**The request**.
Pictures stay out of the copy; restate everything else in the material exactly.

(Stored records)
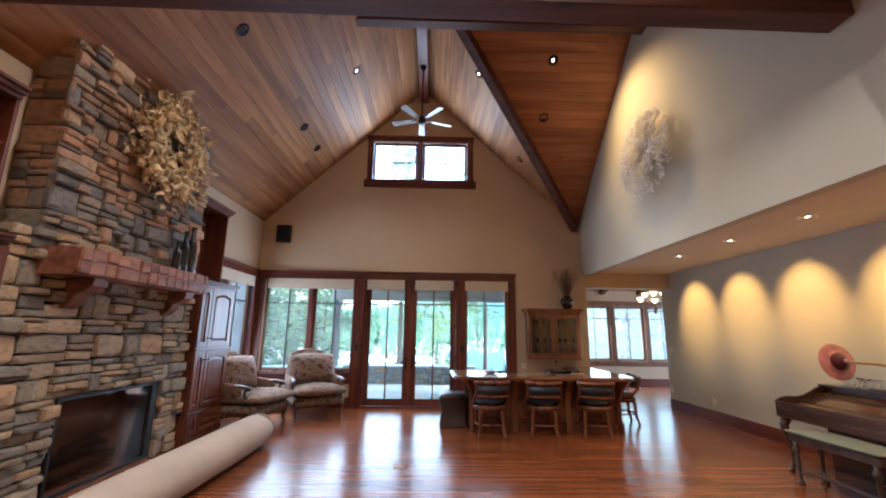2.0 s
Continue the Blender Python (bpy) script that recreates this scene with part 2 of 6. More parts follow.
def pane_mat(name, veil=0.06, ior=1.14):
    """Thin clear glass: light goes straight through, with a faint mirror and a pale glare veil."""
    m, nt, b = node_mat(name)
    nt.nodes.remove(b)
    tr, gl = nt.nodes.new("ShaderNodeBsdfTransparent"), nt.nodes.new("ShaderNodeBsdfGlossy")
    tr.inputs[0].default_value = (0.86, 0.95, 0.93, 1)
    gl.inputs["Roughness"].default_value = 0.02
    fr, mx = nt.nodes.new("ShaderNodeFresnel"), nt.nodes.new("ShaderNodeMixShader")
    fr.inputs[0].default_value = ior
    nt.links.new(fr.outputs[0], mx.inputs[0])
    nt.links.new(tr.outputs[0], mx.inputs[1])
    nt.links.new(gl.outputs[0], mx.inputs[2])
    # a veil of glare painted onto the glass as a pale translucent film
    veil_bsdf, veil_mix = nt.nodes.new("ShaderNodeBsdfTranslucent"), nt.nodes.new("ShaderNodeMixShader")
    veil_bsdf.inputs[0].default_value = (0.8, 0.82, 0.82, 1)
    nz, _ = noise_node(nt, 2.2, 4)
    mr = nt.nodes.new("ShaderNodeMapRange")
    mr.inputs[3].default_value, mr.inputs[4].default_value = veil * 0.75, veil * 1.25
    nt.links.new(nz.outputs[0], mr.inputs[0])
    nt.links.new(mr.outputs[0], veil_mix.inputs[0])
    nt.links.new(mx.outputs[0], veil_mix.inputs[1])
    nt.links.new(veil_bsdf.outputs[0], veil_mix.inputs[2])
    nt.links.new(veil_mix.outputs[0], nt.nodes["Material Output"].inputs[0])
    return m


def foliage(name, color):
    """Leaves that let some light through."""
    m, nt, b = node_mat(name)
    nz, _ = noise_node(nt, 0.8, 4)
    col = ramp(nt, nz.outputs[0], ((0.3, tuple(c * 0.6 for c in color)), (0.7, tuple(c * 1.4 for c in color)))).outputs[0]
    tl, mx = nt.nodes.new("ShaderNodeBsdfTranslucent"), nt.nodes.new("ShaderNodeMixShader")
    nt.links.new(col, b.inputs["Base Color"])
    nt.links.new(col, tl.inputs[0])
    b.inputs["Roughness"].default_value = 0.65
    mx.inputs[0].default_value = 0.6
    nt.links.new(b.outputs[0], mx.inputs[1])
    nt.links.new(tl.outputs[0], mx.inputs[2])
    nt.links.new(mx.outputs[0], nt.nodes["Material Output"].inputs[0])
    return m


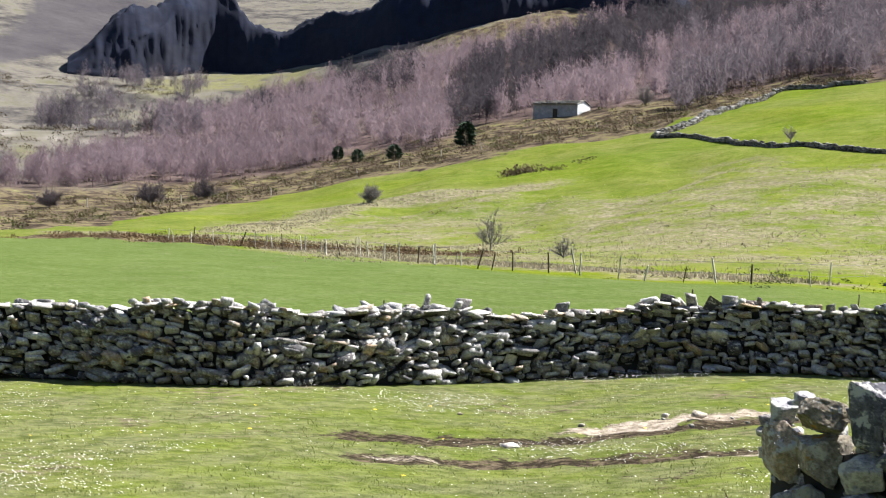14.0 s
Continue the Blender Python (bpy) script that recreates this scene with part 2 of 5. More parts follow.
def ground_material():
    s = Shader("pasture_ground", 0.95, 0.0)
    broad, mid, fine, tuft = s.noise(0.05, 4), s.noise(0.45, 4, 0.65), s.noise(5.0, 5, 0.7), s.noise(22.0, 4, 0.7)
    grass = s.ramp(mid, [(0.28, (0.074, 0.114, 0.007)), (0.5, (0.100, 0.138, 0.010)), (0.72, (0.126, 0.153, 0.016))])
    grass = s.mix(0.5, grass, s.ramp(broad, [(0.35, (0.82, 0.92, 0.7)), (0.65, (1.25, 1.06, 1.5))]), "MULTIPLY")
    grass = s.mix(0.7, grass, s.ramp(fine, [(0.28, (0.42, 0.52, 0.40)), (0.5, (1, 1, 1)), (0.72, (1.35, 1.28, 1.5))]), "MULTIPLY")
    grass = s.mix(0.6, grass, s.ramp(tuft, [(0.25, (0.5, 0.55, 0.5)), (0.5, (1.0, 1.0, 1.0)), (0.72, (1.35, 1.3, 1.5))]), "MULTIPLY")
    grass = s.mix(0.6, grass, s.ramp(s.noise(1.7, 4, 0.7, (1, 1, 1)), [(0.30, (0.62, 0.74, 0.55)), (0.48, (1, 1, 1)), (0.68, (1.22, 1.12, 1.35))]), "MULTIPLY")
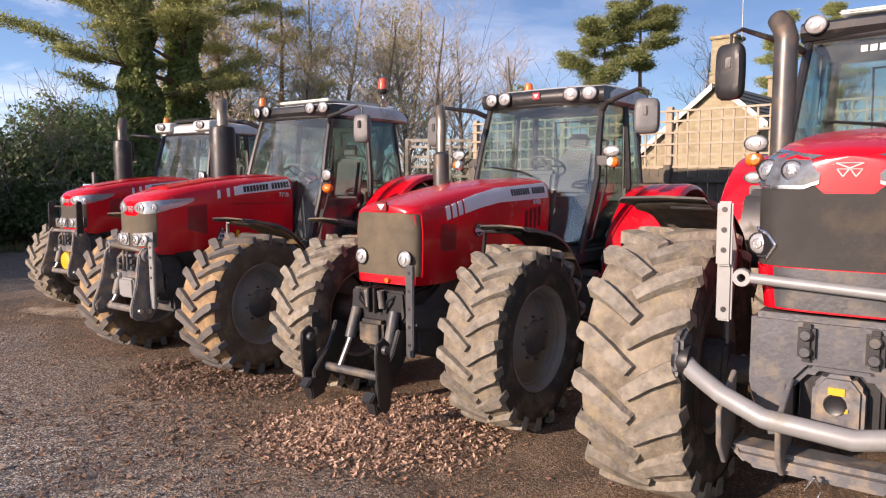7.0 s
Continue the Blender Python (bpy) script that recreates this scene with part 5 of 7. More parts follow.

**Final result**.
2.0 s
Continue the Blender Python (bpy) script that recreates this scene with part 2 of 6. More parts follow.
def pane_mat(name, veil=0.06, ior=1.14):
    """Thin clear glass: light goes straight through, with a faint mirror and a pale glare veil."""
    m, nt, b = node_mat(name)
    nt.nodes.remove(b)
    tr, gl = nt.nodes.new("ShaderNodeBsdfTransparent"), nt.nodes.new("ShaderNodeBsdfGlossy")
    tr.inputs[0].default_value = (0.86, 0.95, 0.93, 1)
    gl.inputs["Roughness"].default_value = 0.02
    fr, mx = nt.nodes.new("ShaderNodeFresnel"), nt.nodes.new("ShaderNodeMixShader")
    fr.inputs[0].default_value = ior
    nt.links.new(fr.outputs[0], mx.inputs[0])
    nt.links.new(tr.outputs[0], mx.inputs[1])
    nt.links.new(gl.outputs[0], mx.inputs[2])
    # a veil of glare painted onto the glass as a pale translucent film
    veil_bsdf, veil_mix = nt.nodes.new("ShaderNodeBsdfTranslucent"), nt.nodes.new("ShaderNodeMixShader")
    veil_bsdf.inputs[0].default_value = (0.8, 0.82, 0.82, 1)
    nz, _ = noise_node(nt, 2.2, 4)
    mr = nt.nodes.new("ShaderNodeMapRange")
    mr.inputs[3].default_value, mr.inputs[4].default_value = veil * 0.75, veil * 1.25
    nt.links.new(nz.outputs[0], mr.inputs[0])
    nt.links.new(mr.outputs[0], veil_mix.inputs[0])
    nt.links.new(mx.outputs[0], veil_mix.inputs[1])
    nt.links.new(veil_bsdf.outputs[0], veil_mix.inputs[2])
    nt.links.new(veil_mix.outputs[0], nt.nodes["Material Output"].inputs[0])
    return m


def foliage(name, color):
    """Leaves that let some light through."""
    m, nt, b = node_mat(name)
    nz, _ = noise_node(nt, 0.8, 4)
    col = ramp(nt, nz.outputs[0], ((0.3, tuple(c * 0.6 for c in color)), (0.7, tuple(c * 1.4 for c in color)))).outputs[0]
    tl, mx = nt.nodes.new("ShaderNodeBsdfTranslucent"), nt.nodes.new("ShaderNodeMixShader")
    nt.links.new(col, b.inputs["Base Color"])
    nt.links.new(col, tl.inputs[0])
    b.inputs["Roughness"].default_value = 0.65
    mx.inputs[0].default_value = 0.6
    nt.links.new(b.outputs[0], mx.inputs[1])
    nt.links.new(tl.outputs[0], mx.inputs[2])
    nt.links.new(mx.outputs[0], nt.nodes["Material Output"].inputs[0])
    return m


14.0 s
Continue the Blender Python (bpy) script that recreates this scene with part 2 of 5. More parts follow.
def ground_material():
    s = Shader("pasture_ground", 0.95, 0.0)
    broad, mid, fine, tuft = s.noise(0.05, 4), s.noise(0.45, 4, 0.65), s.noise(5.0, 5, 0.7), s.noise(22.0, 4, 0.7)
    grass = s.ramp(mid, [(0.28, (0.074, 0.114, 0.007)), (0.5, (0.100, 0.138, 0.010)), (0.72, (0.126, 0.153, 0.016))])
    grass = s.mix(0.5, grass, s.ramp(broad, [(0.35, (0.82, 0.92, 0.7)), (0.65, (1.25, 1.06, 1.5))]), "MULTIPLY")
    grass = s.mix(0.7, grass, s.ramp(fine, [(0.28, (0.42, 0.52, 0.40)), (0.5, (1, 1, 1)), (0.72, (1.35, 1.28, 1.5))]), "MULTIPLY")
    grass = s.mix(0.6, grass, s.ramp(tuft, [(0.25, (0.5, 0.55, 0.5)), (0.5, (1.0, 1.0, 1.0)), (0.72, (1.35, 1.3, 1.5))]), "MULTIPLY")
    grass = s.mix(0.6, grass, s.ramp(s.noise(1.7, 4, 0.7, (1, 1, 1)), [(0.30, (0.62, 0.74, 0.55)), (0.48, (1, 1, 1)), (0.68, (1.22, 1.12, 1.35))]), "MULTIPLY")
7.0 s
Continue the Blender Python (bpy) script that recreates this scene with part 5 of 7. More parts follow.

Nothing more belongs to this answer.